---------- Collected data ----------
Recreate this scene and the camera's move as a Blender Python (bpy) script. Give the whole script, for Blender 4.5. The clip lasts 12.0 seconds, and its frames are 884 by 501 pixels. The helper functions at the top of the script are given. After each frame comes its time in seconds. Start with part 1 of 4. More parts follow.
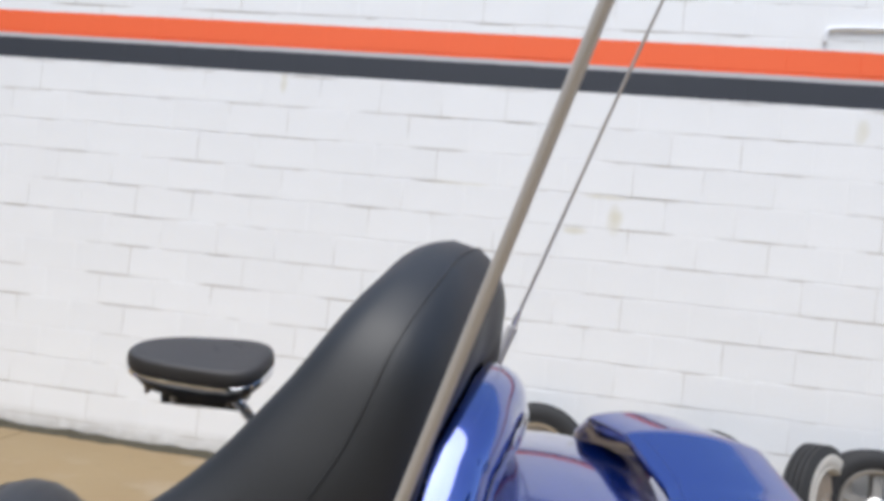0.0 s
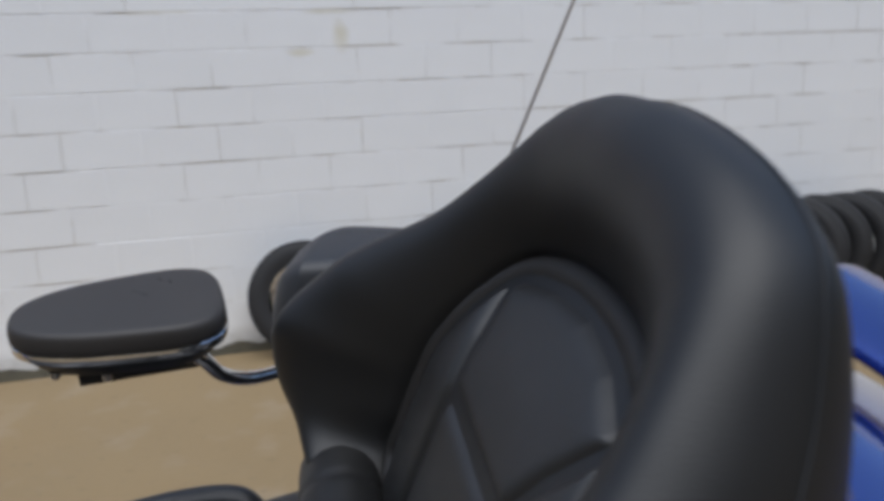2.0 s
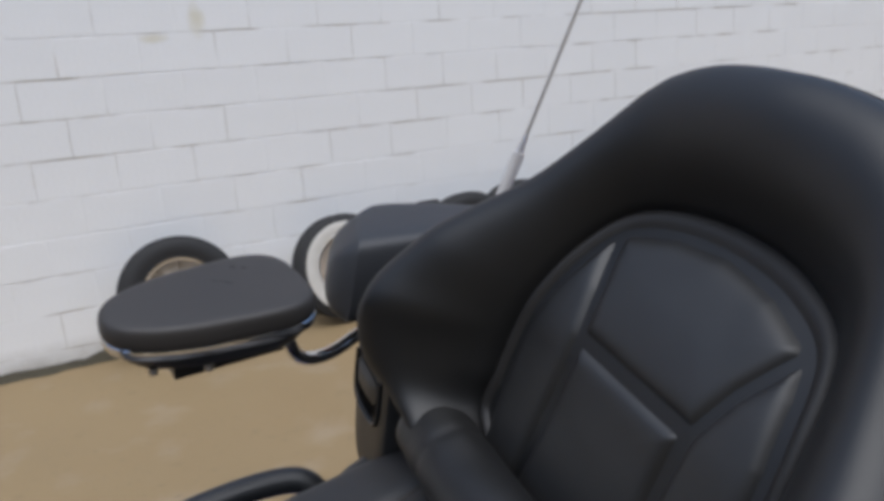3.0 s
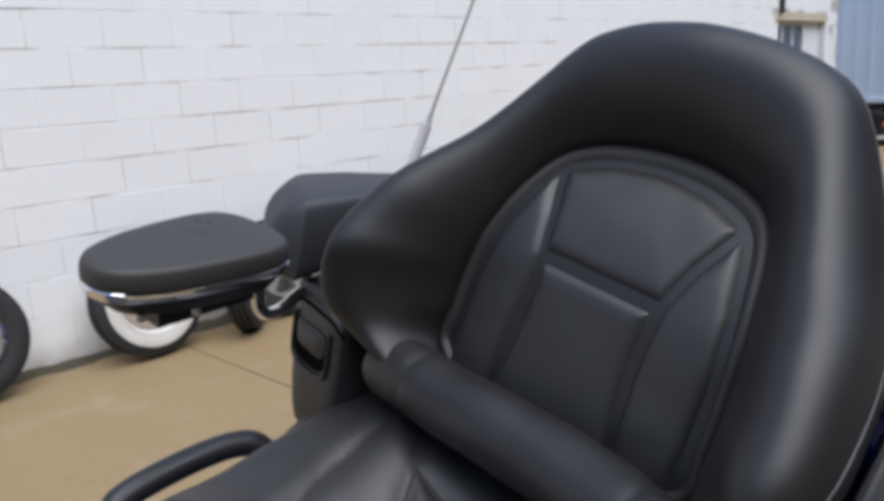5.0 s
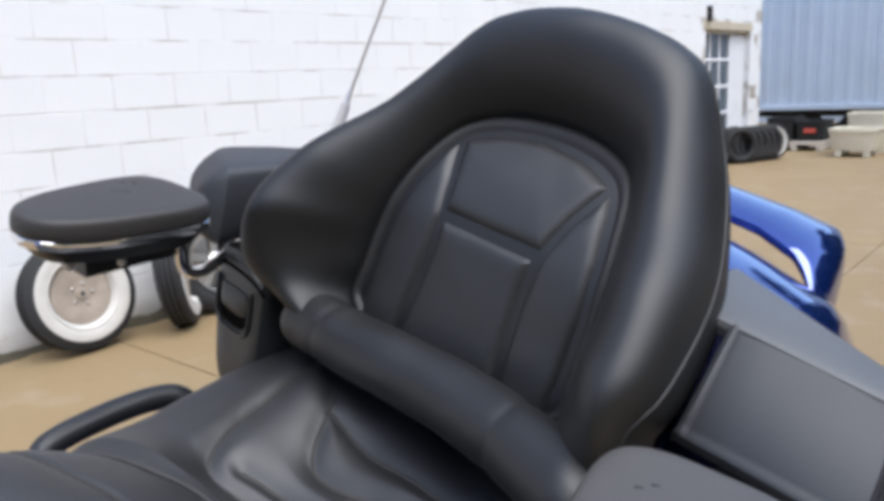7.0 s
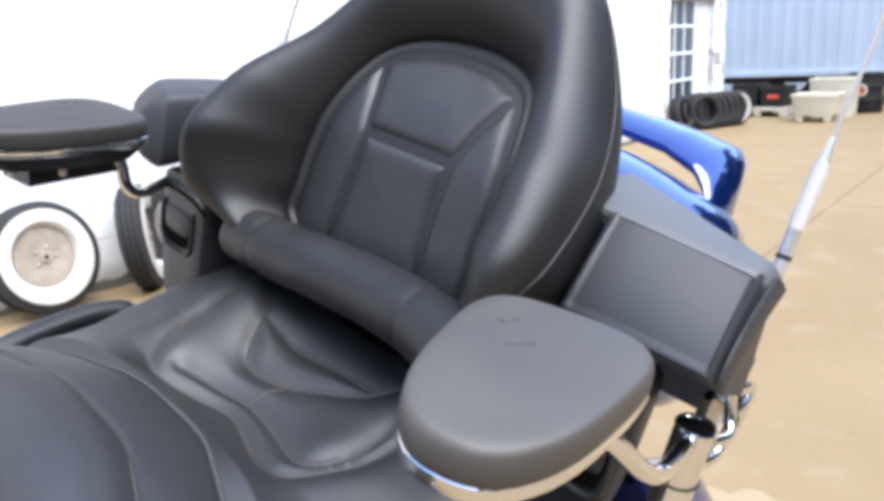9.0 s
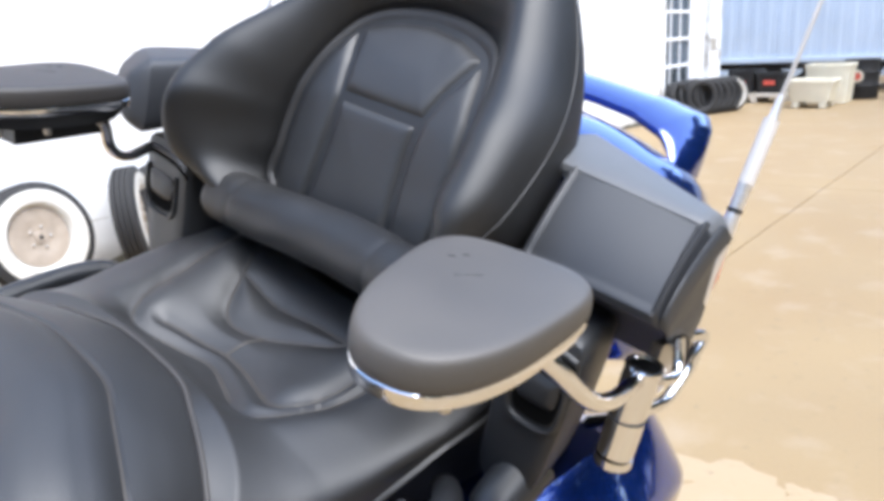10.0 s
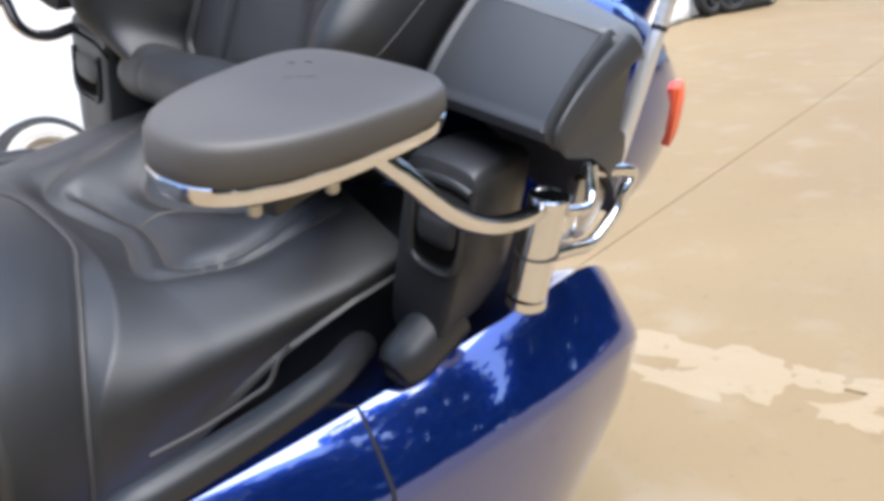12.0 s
----------
**Problem:** The material above holds pictures; copy everything else in it exactly.

**Result of this exercise:**
Recreate this scene and the camera's move as a Blender Python (bpy) script. Give the whole script, for Blender 4.5. The clip lasts 12.0 seconds, and its frames are 884 by 501 pixels. The helper functions at the top of the script are given. After each frame comes its time in seconds. Start with part 1 of 4. More parts follow.
0.0 s
2.0 s
3.0 s
5.0 s
7.0 s
9.0 s
10.0 s
12.0 s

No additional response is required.